Josh Kushner-linked startup axed staff three days before snagging PPP loan
by Noah ManskarA software startup backed by venture capitalist Josh Kushner axed about a third of its staff just three days before snagging coronavirus relief funds meant to help the firm preserve jobs, The Post has learned.
San Francisco-based Welkin Health laid off 10 of its roughly 30 employees on April 24 as the COVID-19 crisis sapped sales, according to three sources with knowledge of the matter.
Three days later, the health-care software provider was approved for at least $1 million from the Paycheck Protection Program, according to federal data — a forgivable loan meant to help small businesses keep people employed or rehire laid-off workers.
The April layoffs left Welkin with just about 20 employees, sources said — despite the company indicating to the Small Business Administration that it had 30 staffers, the data show.
The cuts that Welkin made before learning whether it had access to the job-saving cash go against the spirit of the $659 billion program created to protect workers during a historic economic crisis, says government watchdog Liz Hempowicz.
“The point wasn’t so that businesses could continue to exist on paper, or in a bank account,” Hempowicz, director of public policy at the nonpartisan Project On Government Oversight, told The Post. “It was so that people remained employed during this time of great economic instability.
“The practical effect here is that there’s less money in this program to go to those small businesses that do have those employees still working there,” she said.
Welkin has raised some $29 million from deep-pocketed investors in recent years, including from Thrive Capital — a venture fund run by Kushner, the husband of supermodel Karlie Kloss and younger brother of White House adviser Jared Kushner.
As The Post has previously reported, Thrive urged portfolio companies, including Welkin, to stay away from the PPP program meant for “for the smallest, most vulnerable businesses in our communities.”

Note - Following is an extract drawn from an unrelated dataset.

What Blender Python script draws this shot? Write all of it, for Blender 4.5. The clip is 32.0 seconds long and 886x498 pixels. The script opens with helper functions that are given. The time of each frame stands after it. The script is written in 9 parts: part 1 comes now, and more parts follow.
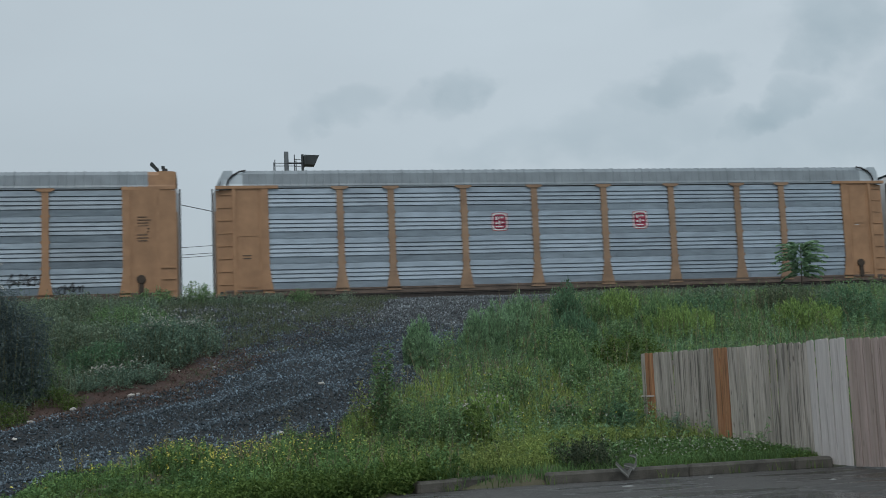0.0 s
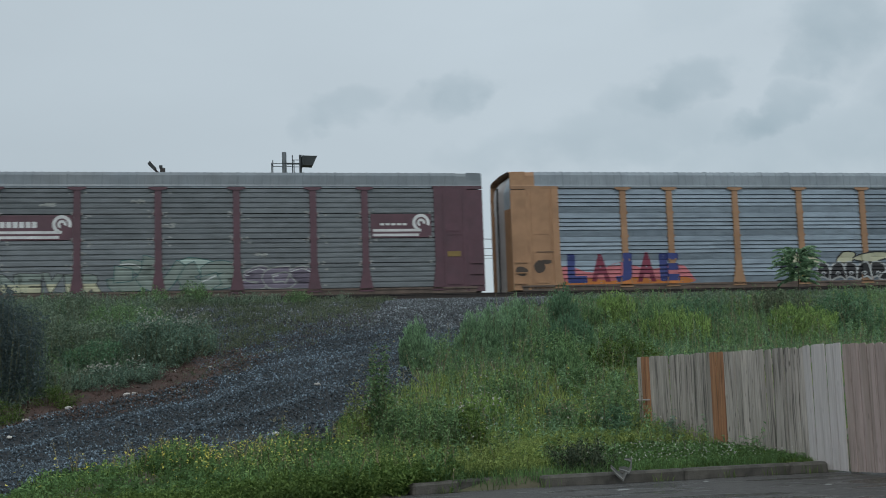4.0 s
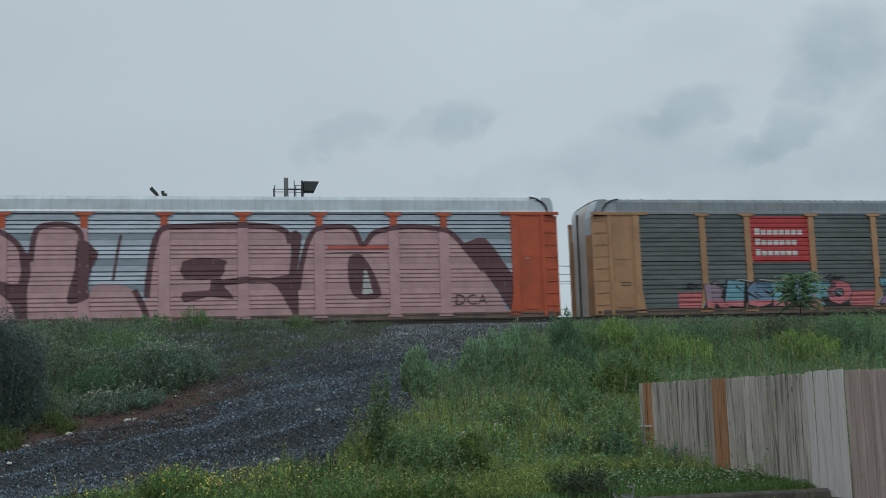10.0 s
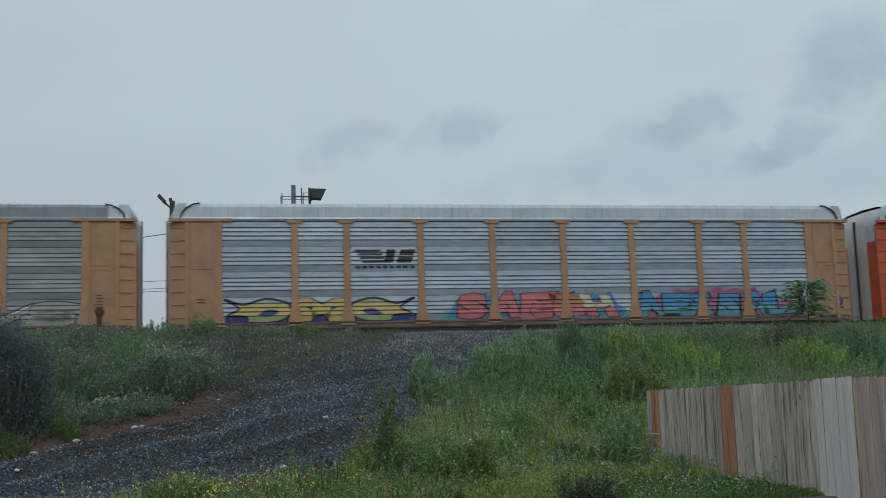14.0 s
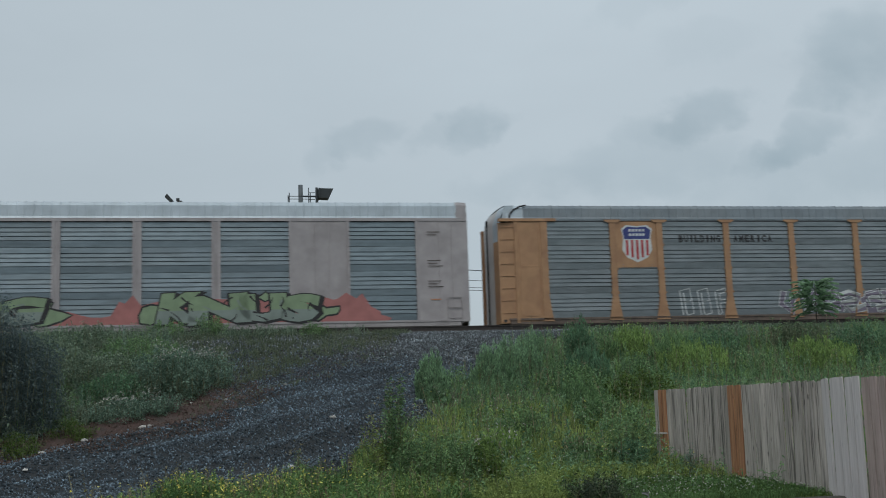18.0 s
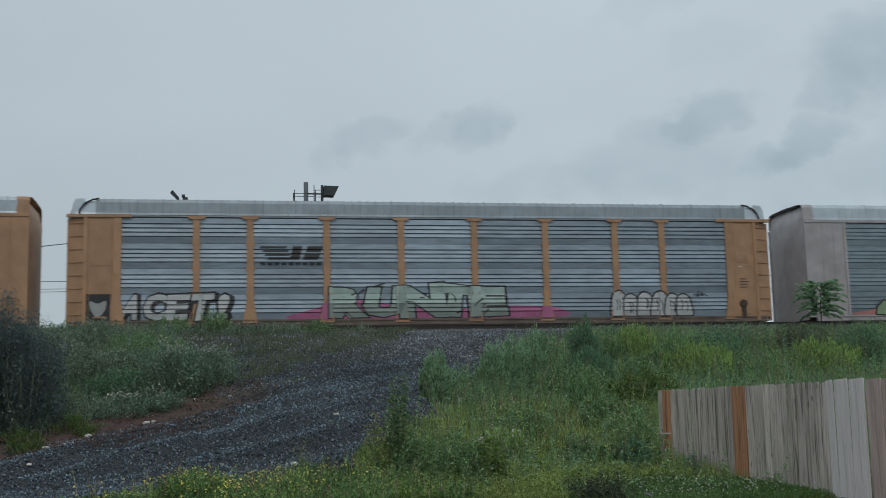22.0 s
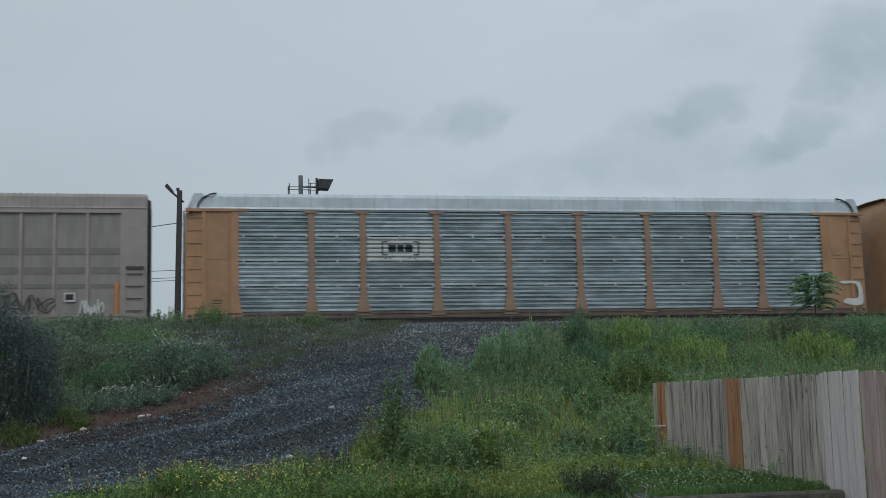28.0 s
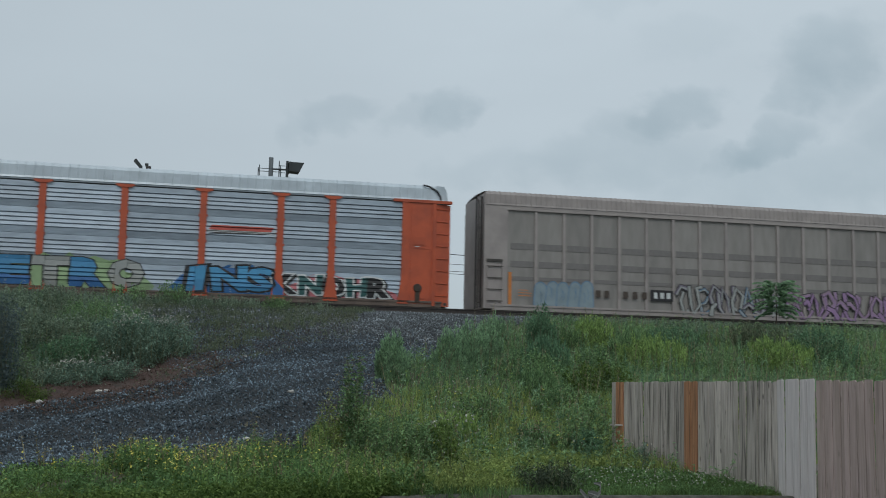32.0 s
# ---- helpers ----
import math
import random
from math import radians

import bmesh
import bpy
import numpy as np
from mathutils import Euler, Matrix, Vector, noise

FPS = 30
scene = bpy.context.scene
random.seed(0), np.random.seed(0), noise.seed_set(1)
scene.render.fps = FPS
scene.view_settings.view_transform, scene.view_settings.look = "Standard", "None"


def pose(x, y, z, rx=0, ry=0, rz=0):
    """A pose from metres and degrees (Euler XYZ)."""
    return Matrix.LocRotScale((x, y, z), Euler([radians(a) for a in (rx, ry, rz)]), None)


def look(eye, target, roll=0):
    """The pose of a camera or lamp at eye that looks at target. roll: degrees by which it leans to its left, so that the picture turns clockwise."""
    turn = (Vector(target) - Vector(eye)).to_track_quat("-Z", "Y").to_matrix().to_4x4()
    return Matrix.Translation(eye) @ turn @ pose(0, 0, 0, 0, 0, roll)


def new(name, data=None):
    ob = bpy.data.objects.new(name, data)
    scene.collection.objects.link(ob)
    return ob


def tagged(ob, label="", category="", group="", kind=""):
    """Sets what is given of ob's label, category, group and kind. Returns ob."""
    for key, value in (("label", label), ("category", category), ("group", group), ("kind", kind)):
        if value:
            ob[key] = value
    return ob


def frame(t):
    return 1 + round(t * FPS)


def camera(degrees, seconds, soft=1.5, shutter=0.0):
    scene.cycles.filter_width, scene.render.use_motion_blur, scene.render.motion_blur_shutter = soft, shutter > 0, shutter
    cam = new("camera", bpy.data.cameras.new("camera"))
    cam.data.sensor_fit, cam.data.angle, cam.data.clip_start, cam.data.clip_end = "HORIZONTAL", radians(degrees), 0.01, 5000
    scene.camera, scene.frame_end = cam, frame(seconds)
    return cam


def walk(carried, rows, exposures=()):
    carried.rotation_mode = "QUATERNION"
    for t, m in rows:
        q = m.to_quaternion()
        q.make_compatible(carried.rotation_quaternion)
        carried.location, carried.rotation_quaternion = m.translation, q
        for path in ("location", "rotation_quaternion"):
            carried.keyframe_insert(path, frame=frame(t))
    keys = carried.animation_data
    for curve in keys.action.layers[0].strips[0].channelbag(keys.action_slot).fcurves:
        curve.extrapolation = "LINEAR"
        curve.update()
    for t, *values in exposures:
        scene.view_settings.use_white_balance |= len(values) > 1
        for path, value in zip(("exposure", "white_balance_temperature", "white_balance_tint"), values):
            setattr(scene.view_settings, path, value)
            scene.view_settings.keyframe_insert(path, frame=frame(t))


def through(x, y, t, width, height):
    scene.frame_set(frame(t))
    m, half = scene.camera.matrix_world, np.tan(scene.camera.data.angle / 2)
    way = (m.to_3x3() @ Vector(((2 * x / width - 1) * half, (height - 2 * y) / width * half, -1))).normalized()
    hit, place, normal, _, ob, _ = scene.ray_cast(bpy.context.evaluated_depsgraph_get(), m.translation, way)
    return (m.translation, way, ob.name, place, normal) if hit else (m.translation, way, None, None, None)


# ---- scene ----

# ---------------------------------------------------------------- camera
EYE = Vector((0.0, 0.0, 1.45))
cam = camera(41.11, 32.0, soft=0.95, shutter=0.25)


def aim(yaw, pitch, roll):
    y, p = radians(yaw), radians(pitch)
    way = Vector((math.sin(y) * math.cos(p), math.cos(y) * math.cos(p), math.sin(p)))
    return look(EYE, EYE + way, roll)


walk(cam, [
    (0, aim(12.33, 6.48, -2.44)),
    (0.5, aim(12.33, 6.47, -2.39)),
    (1, aim(12.34, 6.49, -2.43)),
    (1.5, aim(12.36, 6.48, -2.43)),
    (2, aim(12.36, 6.49, -2.36)),
    (2.5, aim(12.35, 6.48, -2.33)),
    (3, aim(12.37, 6.52, -2.28)),
    (3.5, aim(12.41, 6.54, -2.10)),
    (5.5, aim(12.61, 6.65, -1.73)),
    (6, aim(12.61, 6.68, -1.85)),
    (6.5, aim(12.53, 6.71, -1.96)),
    (7, aim(12.49, 6.69, -2.00)),
    (7.5, aim(12.46, 6.72, -2.01)),
    (8, aim(12.44, 6.95, -1.91)),
    (8.5, aim(12.46, 7.23, -1.93)),
    (9, aim(12.48, 7.44, -1.93)),
    (9.5, aim(12.47, 7.61, -1.88)),
    (10, aim(12.44, 7.81, -1.88)),
    (10.5, aim(12.40, 7.97, -1.85)),
    (11, aim(12.36, 8.07, -1.81)),
    (11.5, aim(12.33, 8.18, -1.80)),
    (12, aim(12.28, 8.22, -1.81)),
    (12.5, aim(12.23, 8.24, -1.76)),
    (13, aim(12.19, 8.20, -1.77)),
    (13.5, aim(12.15, 8.18, -1.81)),
    (14, aim(12.10, 8.17, -1.83)),
    (14.5, aim(12.04, 8.17, -1.87)),
    (16.5, aim(11.85, 8.15, -1.84)),
    (17, aim(11.81, 8.15, -1.85)),
    (17.5, aim(11.76, 8.15, -1.84)),
    (18, aim(11.75, 8.16, -1.86)),
    (18.5, aim(11.70, 8.15, -1.78)),
    (19, aim(11.65, 8.14, -1.73)),
    (19.5, aim(11.60, 8.11, -1.68)),
    (20, aim(11.55, 8.10, -1.63)),
    (20.5, aim(11.53, 8.08, -1.55)),
    (21, aim(11.52, 8.08, -1.47)),
    (21.5, aim(11.51, 8.10, -1.40)),
    (22, aim(11.51, 8.09, -1.37)),
    (22.5, aim(11.49, 8.06, -1.26)),
    (23, aim(11.49, 8.06, -1.26)),
    (23.5, aim(11.49, 8.03, -1.22)),
    (24, aim(11.52, 8.02, -1.27)),
    (24.5, aim(11.54, 8.00, -1.33)),
    (25, aim(11.54, 7.98, -1.26)),
    (25.5, aim(11.57, 7.98, -1.26)),
    (27.5, aim(11.74, 7.81, -1.41)),
    (28, aim(11.75, 7.75, -1.48)),
    (28.5, aim(11.80, 7.70, -1.54)),
    (29, aim(11.94, 7.67, -1.52)),
    (29.5, aim(12.13, 7.43, -1.26)),
    (30, aim(12.35, 7.14, -0.81)),
    (30.5, aim(12.73, 6.79, -0.15)),
    (31, aim(12.93, 6.81, 0.46)),
    (31.5, aim(13.18, 6.98, 0.94)),
    (32, aim(13.35, 7.27, 1.21)),
], exposures=[(0, 0.05), (3, 0.07), (7, 0.09), (8, 0.03), (10, 0.0), (12, 0.0), (25, -0.02), (28, -0.02), (29.5, 0.04), (31, 0.06), (32, 0.03)])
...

“These loans are less obviously for the startup with a host of institutional investors and several years of cash in the bank, looking to extend runway,” Thrive wrote in an April 7 e-mail to startups that sought the fund’s advice on the PPP funds.
But Welkin defied Thrive’s advice, and blamed the April layoffs on the pandemic drying up its sales pipeline, sources said.
Now, sources say the layoffs could force the Silicon Valley company to pay back some of the loan instead of having it forgiven.
Companies that receive PPP money are supposed to spend 60 percent of it on payroll costs in order for the feds to convert the loan into a grant.
It could be tough for Welkin to clear that bar, said Hempowicz, because it’s “impossible” to pay people who’ve been axed.
And while PPP recipients have until Dec. 31 to rehire or replace laid-off workers and qualify for full loan forgiveness, Welkin doesn’t appear to have made any headway.
Several staffers have resigned since the layoffs, leaving the company with about 15 current employees, sources said. Welkin’s Web site had only one job listing as of Friday.
In response to The Post’s reporting, Welkin CEO Michelle Pampin said the company moved forward with the loan “after careful legal review to confirm our eligibility, as well as our review of the intent of the program in supporting small businesses.”
Pampin also said many data points and statements The Post presented were “inaccurate” but did not elaborate.
Welkin also axed roughly a dozen people a month prior to the COVID layoffs, on March 6, after losing its largest customer in February to a competitor, according to two sources.
At the time of the March cuts, Welkin VP of Finance Joe Oest told remaining staffers that the company had about “18 months of runway” and that no more layoffs were forthcoming, the sources said.